Narayana Multispeciality Hospital, Whitefield was a hospital of the Narayana Health Group in Whitefield, Bangalore, India. The tertiary care hospital provided orthopaedic surgery, renal sciences, women's and paediatric care, general surgery and critical care units for cardiology. The hospital's primary catchment areas were the neighbourhoods around the International Tech Park of Bangalore, including KR Puram, Marathahalli, Varthur and Whitefield.

The hospital was commissioned in July 2013 by the Chairman and Founder of Narayana Health, Dr. Devi Prasad Shetty. Shetty has led the establishment of NH's Hospitals in several states of India and Cayman Islands, North America.

The hospital housed a catheterisation laboratory, several critical care units across multiple departments, obstetric care that focuses on treating difficult pregnancies and premature babies, and accident and emergency care services. The hospital supported six neonatal intensive care units and a radiology and medical imaging department that includes CT scans, MRI, X-rays, Doppler tests, and medical ultrasound.

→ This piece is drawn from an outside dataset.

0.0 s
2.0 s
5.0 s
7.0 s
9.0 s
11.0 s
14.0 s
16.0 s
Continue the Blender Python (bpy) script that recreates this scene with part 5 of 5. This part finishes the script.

Its specialities included anaesthesia and critical care, adult cardiac surgery, ear nose and throat surgery, internal medicine, general surgery, neurology, renal sciences and nephrology. The hospital had a well established cardiology department which was headed by Dr. Sandesh Prabhu. The hospital had a cardiac Cathlab where high end complex procedures were done under the guidance of Dr. Sandesh Prabhu.

The hospital closed in November 2019.